ROADBLOCK 3 Later that morning (Oct. 7), we were informed that the paper now needed to “reformat” the ad. The advertising department indicated that the “reformatting” process was time consuming and would prevent the ad from running on the agreed to Oct. 11 or 12 date. As a retired printer I can confirm that this excuse is nonsense. I adjusted the formatting in ten minutes and informed the T-H that the ad was now ready to print. In the early afternoon of the 7th, the Advertising Manager, Patrice Zettner, informed us the ad WOULD NOT BE RUN without extensive supporting documentation because “that was their policy,” and they had now sold the October 11th space.
A pattern was emerging. When the re-formatting ploy failed to derail the ad from running until after absentee ballots went out, the fact checking policy materialized.

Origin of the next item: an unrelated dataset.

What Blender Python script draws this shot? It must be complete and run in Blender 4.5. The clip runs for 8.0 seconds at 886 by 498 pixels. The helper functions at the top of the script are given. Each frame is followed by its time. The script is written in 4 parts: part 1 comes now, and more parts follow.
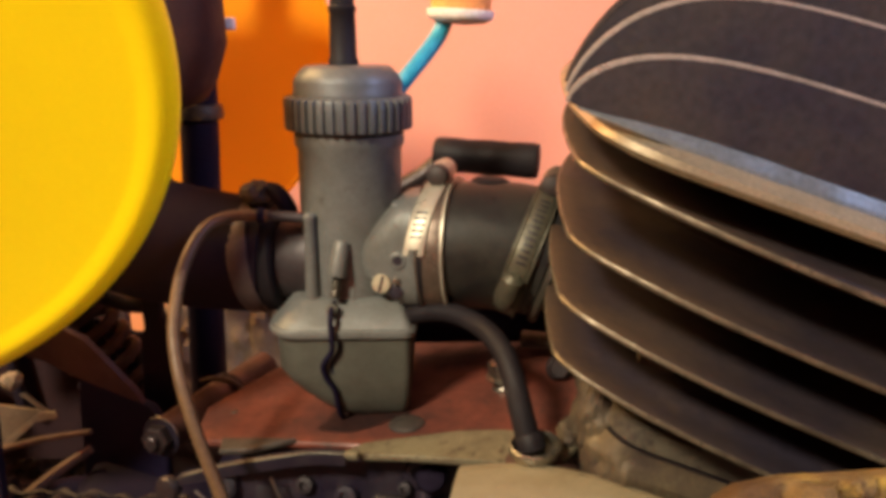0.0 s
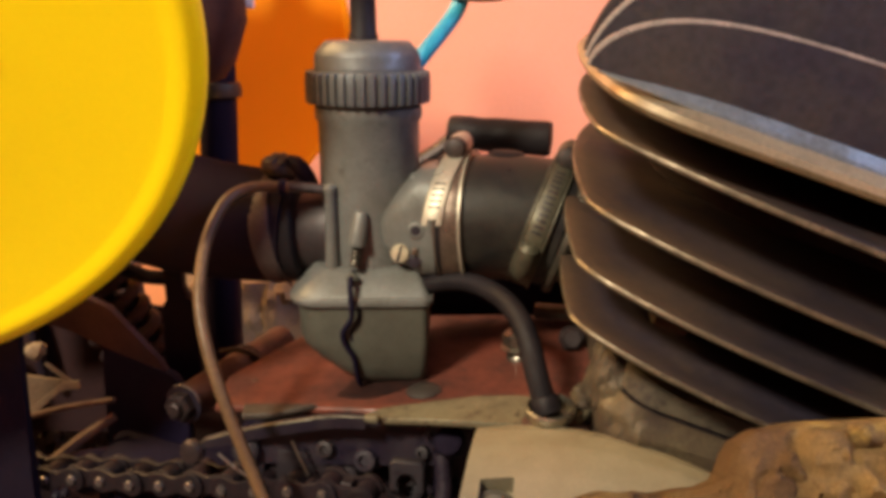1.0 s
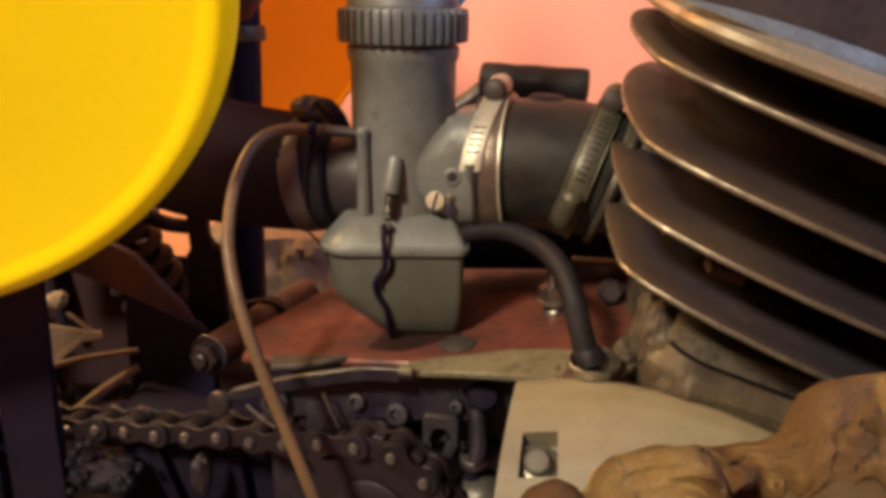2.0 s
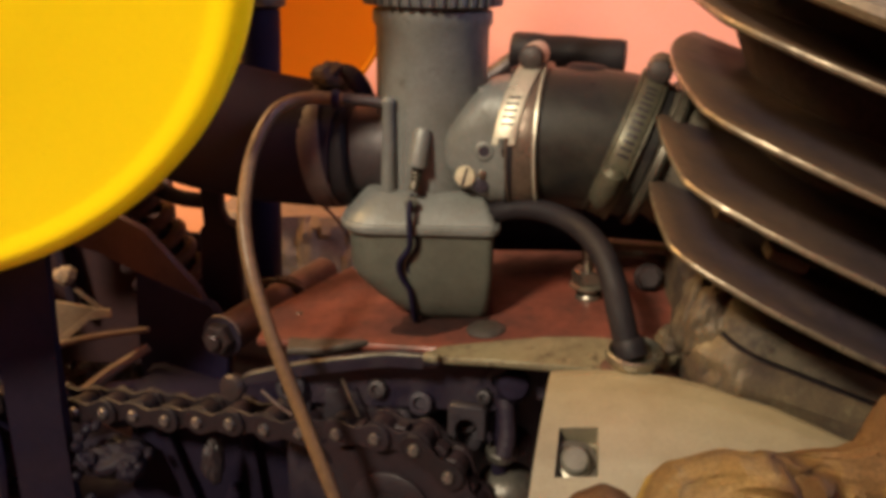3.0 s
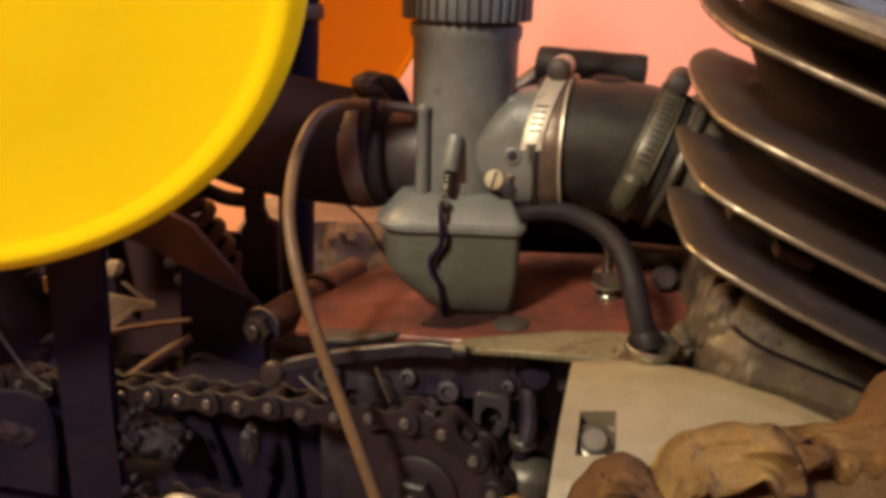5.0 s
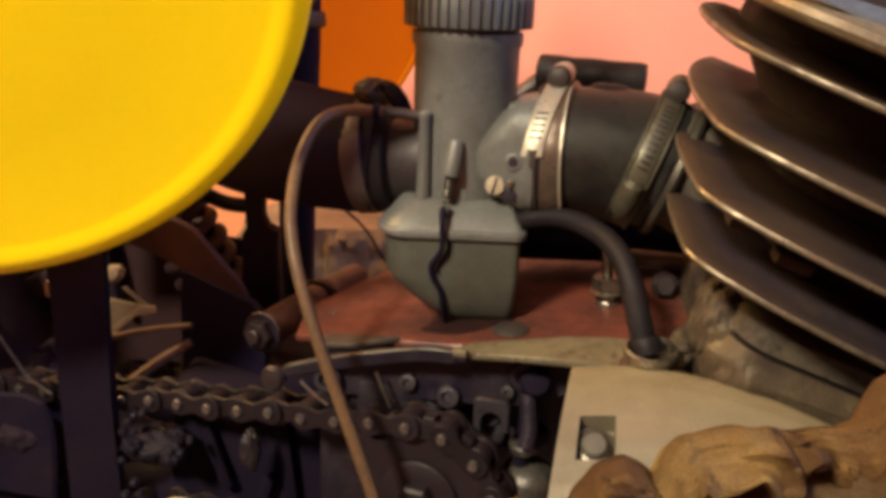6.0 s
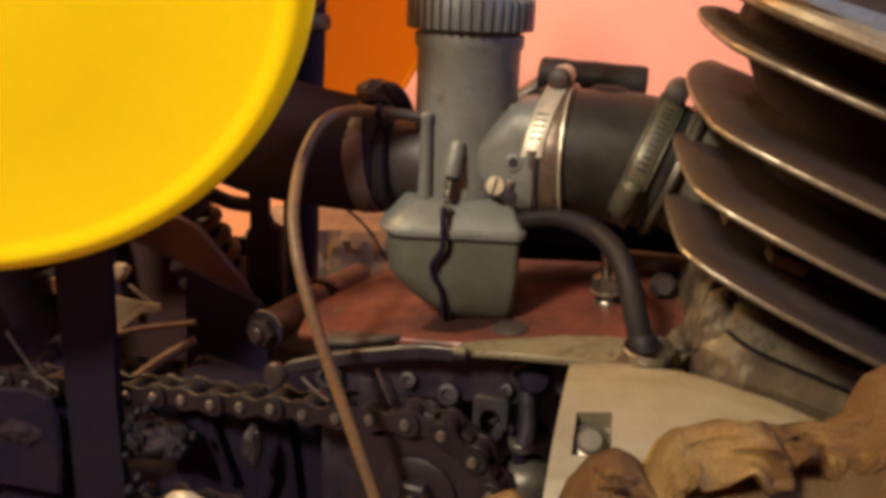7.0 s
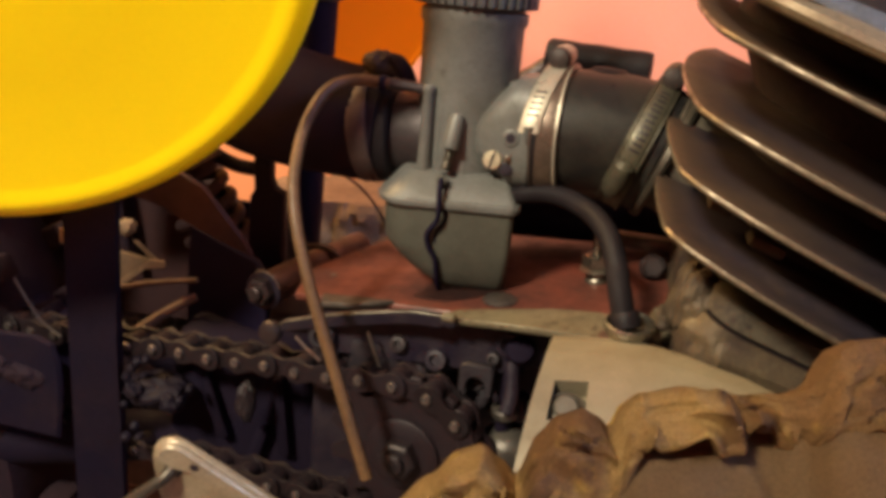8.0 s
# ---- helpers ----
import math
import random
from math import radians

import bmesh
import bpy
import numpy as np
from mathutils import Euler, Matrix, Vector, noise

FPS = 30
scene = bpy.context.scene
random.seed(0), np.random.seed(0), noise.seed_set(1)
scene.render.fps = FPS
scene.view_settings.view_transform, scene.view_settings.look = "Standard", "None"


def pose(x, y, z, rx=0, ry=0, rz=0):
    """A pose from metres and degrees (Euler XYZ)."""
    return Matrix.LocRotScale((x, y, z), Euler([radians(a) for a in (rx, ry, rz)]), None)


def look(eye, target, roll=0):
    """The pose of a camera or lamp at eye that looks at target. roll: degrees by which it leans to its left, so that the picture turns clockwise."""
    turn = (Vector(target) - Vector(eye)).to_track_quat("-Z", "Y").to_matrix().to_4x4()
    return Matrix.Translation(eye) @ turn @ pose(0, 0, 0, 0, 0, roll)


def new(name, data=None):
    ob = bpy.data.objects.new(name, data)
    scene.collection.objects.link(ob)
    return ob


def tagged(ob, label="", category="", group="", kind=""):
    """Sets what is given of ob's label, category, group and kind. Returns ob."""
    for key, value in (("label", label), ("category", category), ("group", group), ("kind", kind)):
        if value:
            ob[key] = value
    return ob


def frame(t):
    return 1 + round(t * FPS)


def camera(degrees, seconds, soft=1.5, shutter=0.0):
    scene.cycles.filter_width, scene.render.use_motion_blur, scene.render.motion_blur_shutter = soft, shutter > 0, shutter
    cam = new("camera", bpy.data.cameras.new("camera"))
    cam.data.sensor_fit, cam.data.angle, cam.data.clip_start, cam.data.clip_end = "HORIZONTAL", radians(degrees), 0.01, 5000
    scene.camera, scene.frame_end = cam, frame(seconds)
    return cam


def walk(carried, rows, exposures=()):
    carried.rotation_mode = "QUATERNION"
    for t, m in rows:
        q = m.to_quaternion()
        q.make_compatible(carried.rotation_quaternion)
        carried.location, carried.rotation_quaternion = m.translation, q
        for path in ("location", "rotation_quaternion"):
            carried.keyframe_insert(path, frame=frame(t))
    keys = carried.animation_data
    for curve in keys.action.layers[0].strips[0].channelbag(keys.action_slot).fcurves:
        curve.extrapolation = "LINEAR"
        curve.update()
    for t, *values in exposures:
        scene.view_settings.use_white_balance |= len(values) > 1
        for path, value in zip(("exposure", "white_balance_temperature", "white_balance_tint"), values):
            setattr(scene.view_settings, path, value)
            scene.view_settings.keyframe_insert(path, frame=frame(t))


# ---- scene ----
cam = camera(57.0, 8.0, soft=4.3)
METRES, EYE, TILT, LEAN, TURN = 0.1375, 0.65, -15.0, 0.0, 0.0
ROWS = [
    (0.0, 0.0, 0.0, 0.0, -0.0, 0.0, -0.0),
    (0.5, -0.0127, -0.0485, -0.0321, 0.03, -0.07, 0.04),
    (1.0, -0.0407, -0.0627, -0.0666, 0.25, -0.51, -0.2),
    (1.5, -0.0884, -0.0408, -0.1056, 0.79, -1.32, -0.48),
    (1.7, -0.1034, -0.0174, -0.1145, 0.76, -2.0, -0.63),
    (2.8, -0.1516, 0.1746, -0.1241, 1.87, -4.31, -1.53),
    (3.0, -0.1637, 0.1865, -0.1348, 2.0, -4.3, -1.67),
    (3.5, -0.1975, 0.1933, -0.1614, 2.39, -4.52, -1.96),
    (4.0, -0.2039, 0.1339, -0.1743, 2.93, -4.0, -2.25),
    (4.5, -0.195, 0.0557, -0.1624, 3.03, -3.51, -2.49),
    (5.8, -0.1999, 0.0208, -0.1797, 3.32, -3.03, -2.85),
    (6.0, -0.2001, 0.0178, -0.1821, 3.11, -2.72, -2.91),
    (6.5, -0.1965, 0.0043, -0.1883, 3.37, -2.64, -3.03),
    (7.0, -0.183, -0.0134, -0.1943, 3.52, -2.46, -3.23),
    (7.5, -0.1983, -0.0482, -0.2307, 3.89, -2.36, -3.34),
    (7.8, -0.152, -0.066, -0.229, 4.87, -5.45, -5.1),
    (8.0, -0.121, -0.0779, -0.2277, 4.55, -3.7, -6.18),
]
walk(cam, [(t, pose(0, 0, EYE, TILT, LEAN, TURN) @ pose(METRES * x, METRES * y, METRES * z, 90 + pitch, roll, yaw)) for t, x, y, z, yaw, pitch, roll in ROWS])

# ---- light ----
world = bpy.data.worlds.new("world")
scene.world = world
world.use_nodes = True
world.node_tree.nodes["Background"].inputs[0].default_value = (0.6, 0.7, 1.0, 1)
world.node_tree.nodes["Background"].inputs[1].default_value = 0.05


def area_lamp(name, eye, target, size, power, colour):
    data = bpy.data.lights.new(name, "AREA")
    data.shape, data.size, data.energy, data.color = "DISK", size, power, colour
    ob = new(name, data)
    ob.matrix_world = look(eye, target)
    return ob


# an unseen key light in front of the machine, an unseen light added beyond it to brighten the wall, and daylight from
# the window
area_lamp("key_light", (-0.68, -0.66, 1.50), (0.0, 0.45, 0.55), 0.22, 44.0, (1.0, 0.89, 0.67))
area_lamp("window_light", (1.59, -0.45, 1.75), (0.0, 0.3, 0.5), 0.8, 30.0, (0.40, 0.55, 1.0))

# unseen warm fill added only to brighten the wall behind
area_lamp("wall_fill_light", (-0.72, 0.58, 1.25), (0.1, 0.86, 0.6), 0.3, 19.5, (1.0, 0.62, 0.25))

# ---- materials ----
MATS = {}


def material(name, base, rough=0.5, metal=0.0, second=None, mix=0.5, scale=60.0, fine=900.0, bump=0.15, wear=None, wear_at=0.66,
             rough_var=0.18, transmission=0.0, ior=1.45, emit=None, rand=0.0, stretch=(1, 1, 1), coat=0.0, grainy=0.16, spec=0.5, wear_soft=0.06):
    """A surface with large patches of a second colour, fine grain in tone, gloss and relief, and optional worn spots."""
    m = bpy.data.materials.new(name)
    m.use_nodes = True
    nt = m.node_tree
    N, L = nt.nodes, nt.links
    b = N["Principled BSDF"]
    tc = N.new("ShaderNodeTexCoord")
    mp = N.new("ShaderNodeMapping")
    mp.inputs["Scale"].default_value = stretch
    L.new(tc.outputs["Object"], mp.inputs[0])
    big = N.new("ShaderNodeTexNoise")
    big.inputs["Scale"].default_value, big.inputs["Detail"].default_value, big.inputs["Roughness"].default_value = scale, 5, 0.62
    small = N.new("ShaderNodeTexNoise")
    small.inputs["Scale"].default_value, small.inputs["Detail"].default_value = fine, 3
    L.new(mp.outputs[0], big.inputs["Vector"])
    L.new(mp.outputs[0], small.inputs["Vector"])
    ramp = N.new("ShaderNodeMapRange")
    ramp.inputs["From Min"].default_value, ramp.inputs["From Max"].default_value = 0.38, 0.64
    ramp.inputs["To Max"].default_value = mix
    L.new(big.outputs["Fac"], ramp.inputs["Value"])
    c = N.new("ShaderNodeMix")
    c.data_type = "RGBA"
    second = second or [v * 0.6 for v in base]
    c.inputs[6].default_value, c.inputs[7].default_value = (*base, 1), (*second, 1)
    L.new(ramp.outputs[0], c.inputs[0])
    grain = N.new("ShaderNodeMapRange")
    grain.inputs["From Min"].default_value, grain.inputs["From Max"].default_value = 0.3, 0.7
    grain.inputs["To Min"].default_value, grain.inputs["To Max"].default_value = 1 - grainy, 1 + grainy
    L.new(small.outputs["Fac"], grain.inputs["Value"])
    tone = N.new("ShaderNodeMix")
    tone.data_type, tone.blend_type = "RGBA", "MULTIPLY"
    tone.inputs[0].default_value = 1.0
    L.new(c.outputs[2], tone.inputs[6])
    L.new(grain.outputs[0], tone.inputs[7])
    last = tone.outputs[2]
    if rand:
        info = N.new("ShaderNodeObjectInfo")
        span = N.new("ShaderNodeMapRange")
        span.inputs["To Min"].default_value, span.inputs["To Max"].default_value = 1 - rand, 1 + rand
        L.new(info.outputs["Random"], span.inputs["Value"])
        var = N.new("ShaderNodeMix")
        var.data_type, var.blend_type = "RGBA", "MULTIPLY"
        var.inputs[0].default_value = 1.0
        L.new(last, var.inputs[6])
        L.new(span.outputs[0], var.inputs[7])
        last = var.outputs[2]
    if wear:
        spots = N.new("ShaderNodeTexNoise")
        spots.inputs["Scale"].default_value, spots.inputs["Detail"].default_value, spots.inputs["Roughness"].default_value = scale * 2.7, 6, 0.7
        L.new(mp.outputs[0], spots.inputs["Vector"])
        cut = N.new("ShaderNodeMapRange")
        cut.inputs["From Min"].default_value, cut.inputs["From Max"].default_value = wear_at, wear_at + wear_soft
        L.new(spots.outputs["Fac"], cut.inputs["Value"])
        w = N.new("ShaderNodeMix")
        w.data_type = "RGBA"
        L.new(cut.outputs[0], w.inputs[0])
        L.new(last, w.inputs[6])
        w.inputs[7].default_value = (*wear, 1)
        last = w.outputs[2]
    L.new(last, b.inputs["Base Color"])
    r = N.new("ShaderNodeMapRange")
    r.inputs["From Min"].default_value, r.inputs["From Max"].default_value = 0.3, 0.7
    r.inputs["To Min"].default_value, r.inputs["To Max"].default_value = max(0.03, rough - rough_var), min(1.0, rough + rough_var)
    L.new(big.outputs["Fac"], r.inputs["Value"])
    L.new(r.outputs[0], b.inputs["Roughness"])
    if bump:
        bp = N.new("ShaderNodeBump")
        bp.inputs["Strength"].default_value, bp.inputs["Distance"].default_value = bump, 0.0006
        L.new(small.outputs["Fac"], bp.inputs["Height"])
        L.new(bp.outputs[0], b.inputs["Normal"])
    b.inputs["Metallic"].default_value = metal
    b.inputs["IOR"].default_value = ior
    b.inputs["Specular IOR Level"].default_value = spec
    b.inputs["Transmission Weight"].default_value = transmission
    b.inputs["Coat Weight"].default_value = coat
    if emit:
        b.inputs["Emission Color"].default_value, b.inputs["Emission Strength"].default_value = (*emit[:3], 1), emit[3]
    MATS[name] = m
    return m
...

Joanne has stated that in four previous campaigns such documentation has never been requested. She asked how old this policy was and Ms. Zettner replied “I've worked here twenty years, and it's been at least that long.” Joanne asked if this was the case, why did the paper publish six slanderous ads against her in 2001? These ads were proven false by VallejoNews.com, an independent website. The Times Herald obviously never engaged in a fact checking process of the claims made against Joanne and never apologized.
When Joanne requested a copy of the policy Ms. Zettner first displayed reluctance, then displayed resistance and finally grudgingly said SHE WOULD TRY TO LOCATE IT ON HER COMPUTER. A copy of the policy was finally emailed to Joanne at 2:26 p.m. on October 7th - not from Ms. Zettner’s computer but from the Northern California Newspaper Group.
The ad in question, citing the voting record of the City Council, already carried documentation of month and year of each item but this was not acceptable to the suddenly critical Times Herald. They wanted minutes of the meetings and every vote, in the form of new copies of hundreds of pages of publicly available original documentation. They even demanded that Joanne hire a commercial appraiser at her own expense and provide a current market valuation of the property where the new parking garage on Vallejo's waterfront is being built today. Joanne contends, in her ad, that the property was purchased with an overpriced valuation determined by an appraisal from before the real estate bubble burst.
After the Joanne Schivley campaign contacted the First Amendment Project and other civil liberty watch dogs, we decided it was time for the public to know what was happening, and the chilling effect this apparently selective NEW policy was having on free speech. When the press conference was held on Oct. 19th, the Times Herald brought in Matt Miller, VP of Advertising & Marketing for the Northern California Newspaper Group likely to provide damage control. In the October 20th edition of the Times Herald, Mr. Miller stated “Schivley was provided a copy of the paper’s political advertising policy”. Miller had never spoken with Joanne or he would have found out the copy of that policy was not provided until after the ad had been refused, and then only at her insistence. There was no mention of the two days of conversations and commitments from the paper to run this ad with NO MENTION OF A POLICY. Miller and the Times Herald have kept changing the story as to when the policy actually came into being. It went from 20 years from Ms. Zettner, to Miller's two years, to this year, to this campaign. When Miller talked to KGO-TV he said the policy had existed for two years. When the article was written in the Times Herald he said it was this year. He said Joanne has nothing to support her claim. This is untrue. The Joanne Schivley campaign has meticulously kept all emails, phone messages and written correspondence regarding this matter and is holding them at this time while exploring legal options.
Those who fail to gain favor with those in power at the Times Herald have been dealing with this type of situation for years. I submit that this policy was brought out conveniently to cover an agenda. When is a policy not a policy? When it is created to stop honest, important information from being shared with the public.